— TASK TO CARRY OUT —
Take every line from the material that has the word "with" in it.

— ENTRIES SHOWN —
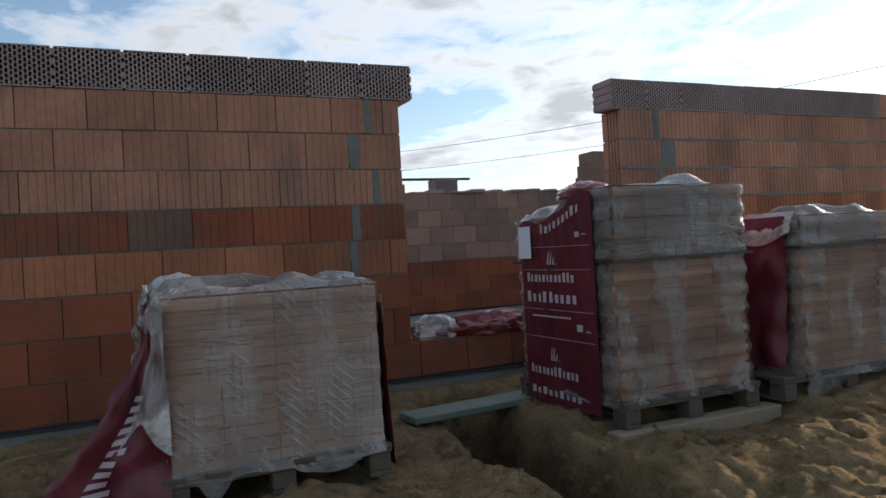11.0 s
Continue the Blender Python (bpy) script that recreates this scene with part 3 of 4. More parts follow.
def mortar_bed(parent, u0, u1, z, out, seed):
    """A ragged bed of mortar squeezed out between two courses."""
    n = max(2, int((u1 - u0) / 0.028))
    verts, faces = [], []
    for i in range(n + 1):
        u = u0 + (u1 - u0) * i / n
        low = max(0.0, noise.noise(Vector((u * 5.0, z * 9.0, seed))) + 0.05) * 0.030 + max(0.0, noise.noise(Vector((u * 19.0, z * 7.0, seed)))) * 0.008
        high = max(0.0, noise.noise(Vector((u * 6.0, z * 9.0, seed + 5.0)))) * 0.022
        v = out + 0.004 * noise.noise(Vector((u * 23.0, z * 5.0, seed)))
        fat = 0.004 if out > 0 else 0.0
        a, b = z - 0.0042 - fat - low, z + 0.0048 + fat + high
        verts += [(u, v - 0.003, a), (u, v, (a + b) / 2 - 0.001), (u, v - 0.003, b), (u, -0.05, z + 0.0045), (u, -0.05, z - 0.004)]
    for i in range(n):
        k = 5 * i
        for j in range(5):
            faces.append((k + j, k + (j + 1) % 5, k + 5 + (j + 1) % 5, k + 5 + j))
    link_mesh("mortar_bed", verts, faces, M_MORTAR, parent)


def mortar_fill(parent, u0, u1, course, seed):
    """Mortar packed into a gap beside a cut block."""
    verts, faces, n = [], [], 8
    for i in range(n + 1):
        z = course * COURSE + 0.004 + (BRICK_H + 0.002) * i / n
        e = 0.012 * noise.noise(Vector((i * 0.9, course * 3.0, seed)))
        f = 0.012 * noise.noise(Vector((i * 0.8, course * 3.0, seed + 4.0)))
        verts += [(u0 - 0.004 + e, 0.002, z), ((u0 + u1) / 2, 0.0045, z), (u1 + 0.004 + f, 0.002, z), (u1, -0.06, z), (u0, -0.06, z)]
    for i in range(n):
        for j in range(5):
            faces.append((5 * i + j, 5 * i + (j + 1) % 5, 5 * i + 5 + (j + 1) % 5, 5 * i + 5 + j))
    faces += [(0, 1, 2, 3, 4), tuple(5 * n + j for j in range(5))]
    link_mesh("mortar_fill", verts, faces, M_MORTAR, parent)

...

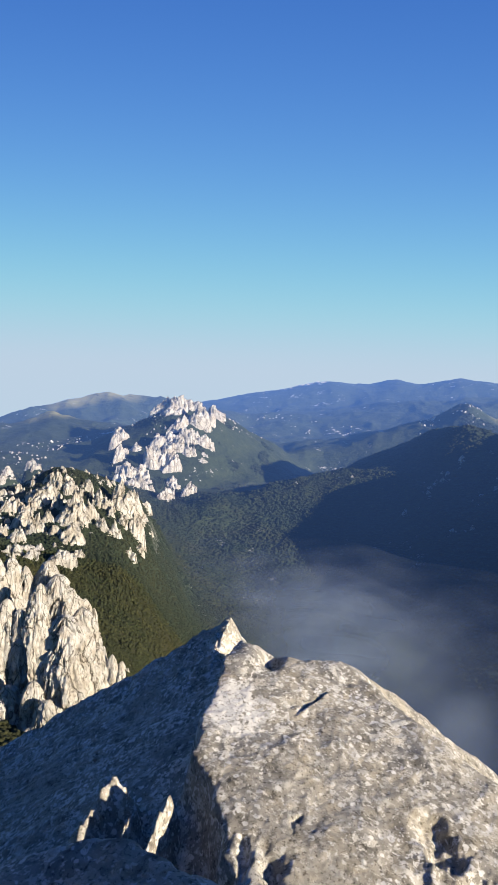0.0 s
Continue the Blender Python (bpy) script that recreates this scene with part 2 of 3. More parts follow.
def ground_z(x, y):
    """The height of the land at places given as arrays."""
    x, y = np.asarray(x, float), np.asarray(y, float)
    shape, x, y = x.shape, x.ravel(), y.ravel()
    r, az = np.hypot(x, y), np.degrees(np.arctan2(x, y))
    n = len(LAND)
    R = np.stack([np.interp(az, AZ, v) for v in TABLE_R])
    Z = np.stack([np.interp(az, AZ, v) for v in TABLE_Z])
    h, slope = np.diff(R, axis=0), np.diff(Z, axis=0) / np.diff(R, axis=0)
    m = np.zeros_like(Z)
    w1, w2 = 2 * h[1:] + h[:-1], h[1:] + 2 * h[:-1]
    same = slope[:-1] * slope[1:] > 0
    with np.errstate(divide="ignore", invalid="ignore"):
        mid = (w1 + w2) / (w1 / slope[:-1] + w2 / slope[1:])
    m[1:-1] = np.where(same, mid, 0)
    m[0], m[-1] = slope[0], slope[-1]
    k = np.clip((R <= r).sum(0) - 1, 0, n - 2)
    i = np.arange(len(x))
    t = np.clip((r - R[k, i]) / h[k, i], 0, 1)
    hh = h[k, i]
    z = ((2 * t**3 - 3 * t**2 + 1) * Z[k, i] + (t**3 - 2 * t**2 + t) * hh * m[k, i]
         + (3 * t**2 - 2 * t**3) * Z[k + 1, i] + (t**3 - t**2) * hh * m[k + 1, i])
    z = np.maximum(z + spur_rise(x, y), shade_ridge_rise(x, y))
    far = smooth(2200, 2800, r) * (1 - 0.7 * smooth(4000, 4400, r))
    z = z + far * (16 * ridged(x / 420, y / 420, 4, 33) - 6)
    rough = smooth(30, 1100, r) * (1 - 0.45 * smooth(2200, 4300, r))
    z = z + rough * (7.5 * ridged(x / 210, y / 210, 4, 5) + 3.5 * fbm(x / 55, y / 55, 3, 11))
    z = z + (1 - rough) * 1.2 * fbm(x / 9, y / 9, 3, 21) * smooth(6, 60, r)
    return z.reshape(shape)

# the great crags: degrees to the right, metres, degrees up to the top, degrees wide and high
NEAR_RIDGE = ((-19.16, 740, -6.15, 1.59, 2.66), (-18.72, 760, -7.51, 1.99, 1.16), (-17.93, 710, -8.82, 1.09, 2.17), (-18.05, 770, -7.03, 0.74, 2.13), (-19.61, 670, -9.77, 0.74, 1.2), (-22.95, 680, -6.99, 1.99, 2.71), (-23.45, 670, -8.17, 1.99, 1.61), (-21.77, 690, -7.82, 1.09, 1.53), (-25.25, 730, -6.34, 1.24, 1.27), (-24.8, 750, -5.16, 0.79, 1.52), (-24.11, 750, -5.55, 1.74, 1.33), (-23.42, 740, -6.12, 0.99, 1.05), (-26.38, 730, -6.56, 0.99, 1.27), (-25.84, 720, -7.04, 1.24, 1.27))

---

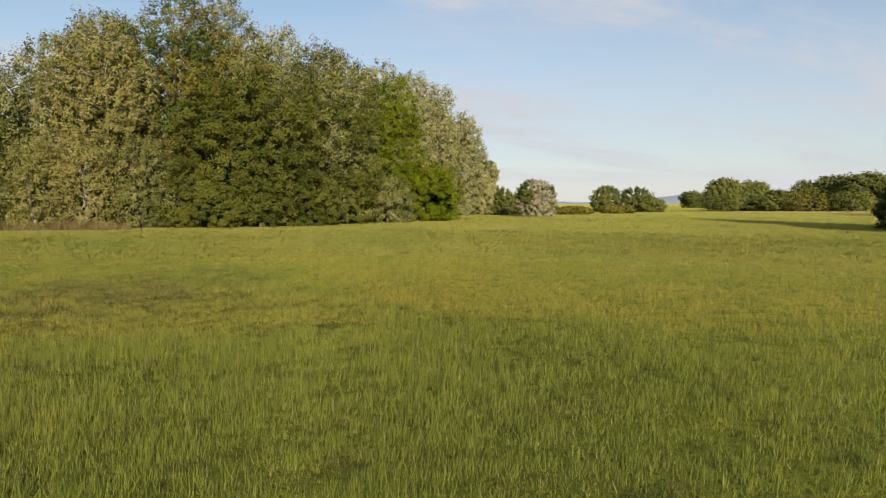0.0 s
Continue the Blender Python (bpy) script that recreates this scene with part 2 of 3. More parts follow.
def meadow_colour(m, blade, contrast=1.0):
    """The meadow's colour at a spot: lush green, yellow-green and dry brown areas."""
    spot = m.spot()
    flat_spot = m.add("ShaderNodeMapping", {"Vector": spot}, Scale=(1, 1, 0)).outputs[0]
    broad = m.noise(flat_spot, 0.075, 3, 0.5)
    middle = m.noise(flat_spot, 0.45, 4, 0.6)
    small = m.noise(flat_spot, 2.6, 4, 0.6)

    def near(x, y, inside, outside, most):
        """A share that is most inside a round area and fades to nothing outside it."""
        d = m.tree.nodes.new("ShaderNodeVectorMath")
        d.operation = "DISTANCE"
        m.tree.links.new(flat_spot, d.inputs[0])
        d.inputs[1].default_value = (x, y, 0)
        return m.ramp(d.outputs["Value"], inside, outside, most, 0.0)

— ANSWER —
Continue the Blender Python (bpy) script that recreates this scene with part 3 of 4. More parts follow.
Continue the Blender Python (bpy) script that recreates this scene with part 2 of 3. More parts follow.
    with np.errstate(divide="ignore", invalid="ignore"):
Continue the Blender Python (bpy) script that recreates this scene with part 2 of 3. More parts follow.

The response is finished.